The first un-Mourinho play was the failure to bring in a top player this summer. Atletico Madrid’s Antoine Griezmann, who would have helped Chelsea compete in Europe, was talked about but not bought.Then came the bad results, and as is always the case with Mourinho, the excuses followed. First in his crosshairs was first-team doctor Eva Carneiro, who tended to an injured player. Mourinho accused her of being naïve and leaving his team a player short, as Swansea threw men forward for a winner. That was not the end of it, though. TV cameras caught Mourinho taking loud guesses about Carneiro’s mother’s profession, which led to a case against him for victimisation and discrimination by the doctor.
The Swansea draw wasn’t an aberration; in fact it was the start of what would be a long road to the near-bottom of the table. No matter how bad the performance was, the buck would never stop at the manager. The referees were scared to give decisions for Chelsea, the players were letting him down, some of them betraying him, even —‘the special one’ had an excuse for everything.
While Mourinho continued his ways of deceit and division — he was convinced one of his players was leaking team news to rivals ahead of games — Chelsea was lurching from one defeat to the next. It wasn’t hard to see that by the time the final nail in Mourinho’s con was being hammered in at Leicester, some of his big players were not playing for their manager. Cesc Fabregas and Diego Costa were supposedly leading a players’ mutiny in the dressing room, with support from the reigning Player of the Season, Eden Hazard.
In the age of Twitter, where everyone and their uncles are ‘in the know’ (search ITK on Twitter for some fun), it is best to take such stories with a fistful of salt. But you could see that Mourinho had lost the team. Players who were tearing up the league only six months ago suddenly looked like they’d fit in better at Chennaiyin FC. The theory found more credence when Chelsea raced to a quick two goal lead against Sunderland, days after the sacking, playing with the kind of enthusiasm that was missing just a few days back.

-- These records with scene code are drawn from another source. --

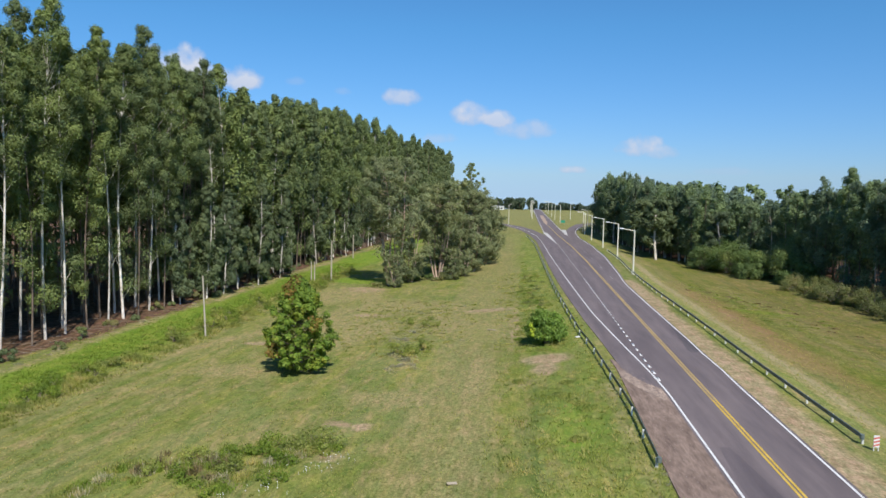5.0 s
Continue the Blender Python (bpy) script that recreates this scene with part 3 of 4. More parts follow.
# ---- guardrails ----
def guardrail(pts, pitch, label, side):
    P = np.array(pts, float)
    seg = np.r_[0, np.cumsum(np.hypot(*np.diff(P, axis=0).T))]
    s = np.arange(0, seg[-1], 1.35)
    X, Y = np.interp(s, seg, P[:, 0]), np.interp(s, seg, P[:, 1])
    G = land(X, Y)
    rail = thing("guardrail", label, "guardrail")
    # W-shaped beam, swept along the line
    prof = [(0.0, 0.40), (0.07, 0.46), (0.0, 0.555), (0.0, 0.595), (0.07, 0.69), (0.0, 0.75), (-0.012, 0.75), (0.055, 0.69), (-0.015, 0.6), (-0.015, 0.55), (0.055, 0.46), (-0.012, 0.40)]
    nx = np.array([(a * side, b) for a, b in prof])
    V = np.concatenate([np.stack([x + nx[:, 0], np.full(len(nx), y_), g + nx[:, 1]], 1) for x, y_, g in zip(X, Y, G)])
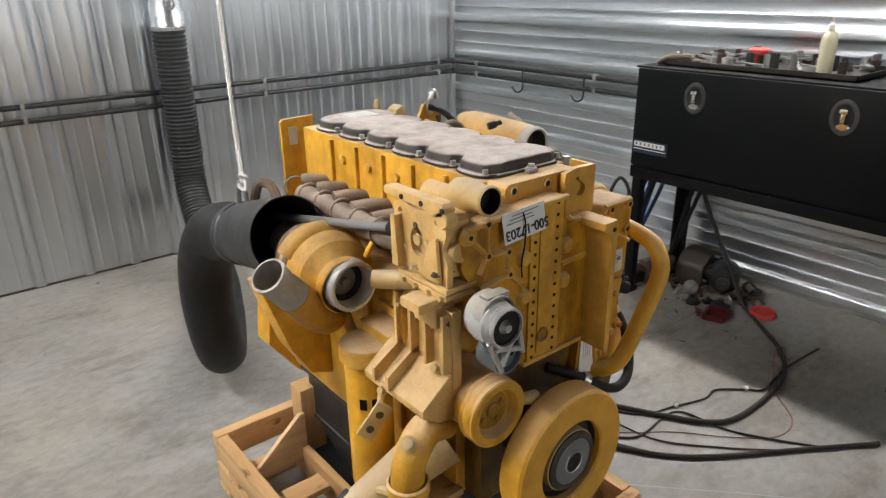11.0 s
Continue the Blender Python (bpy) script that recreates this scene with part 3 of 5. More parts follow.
rope = thing("rope", (-0.49, 3.56, 1.20), "twisted white rope holding up the exhaust nozzle", "rope")
for ph in (0.0, 2.094, 4.189):
    q = []
    n = 160
    for k in range(n + 1):
        z = 1.21 + (ZC - 1.21) * k / n
        a = ph + z * 95
        q.append((-0.49 + 0.0035 * math.cos(a), 3.56 + 0.02 * k / n + 0.0035 * math.sin(a), z))
    part("strand", tube(B(), q, 0.0042, 5, 1), M_rope, rope)
part("knot", tube(B(), [(-0.50, 3.55, 1.24), (-0.48, 3.545, 1.225), (-0.485, 3.57, 1.21), (-0.50, 3.56, 1.20), (-0.487, 3.545, 1.19), (-0.48, 3.56, 1.235)], 0.007, 6), M_rope, rope)

# ---- timber skid ----
SX0, SX1, SY0, SY1 = -0.665, 0.285, 2.505, 3.72
skid = thing("timber_skid", ((SX0 + SX1) / 2, (SY0 + SY1) / 2, 0), "rough pine shipping skid with posts and gussets under the engine", "pallet")


def board(name, mat, *b6, bev=0.004, label=""):
    return part(name, box(B(), *b6, bev=bev), mat, skid, label)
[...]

Retaining the league is almost impossible; maybe even a top four finish is a bridge too far. In Guus Hiddink, however, Chelsea has a manager who will be a calming influence after the Mourinho storm, and who is likely to play to his players’ strengths, rather than his own. As for Mourinho, does he have any regrets about his second stint? Unlikely. He is probably biding his time till the next chapter in a career that is increasingly becoming more about the paraphernalia than the football.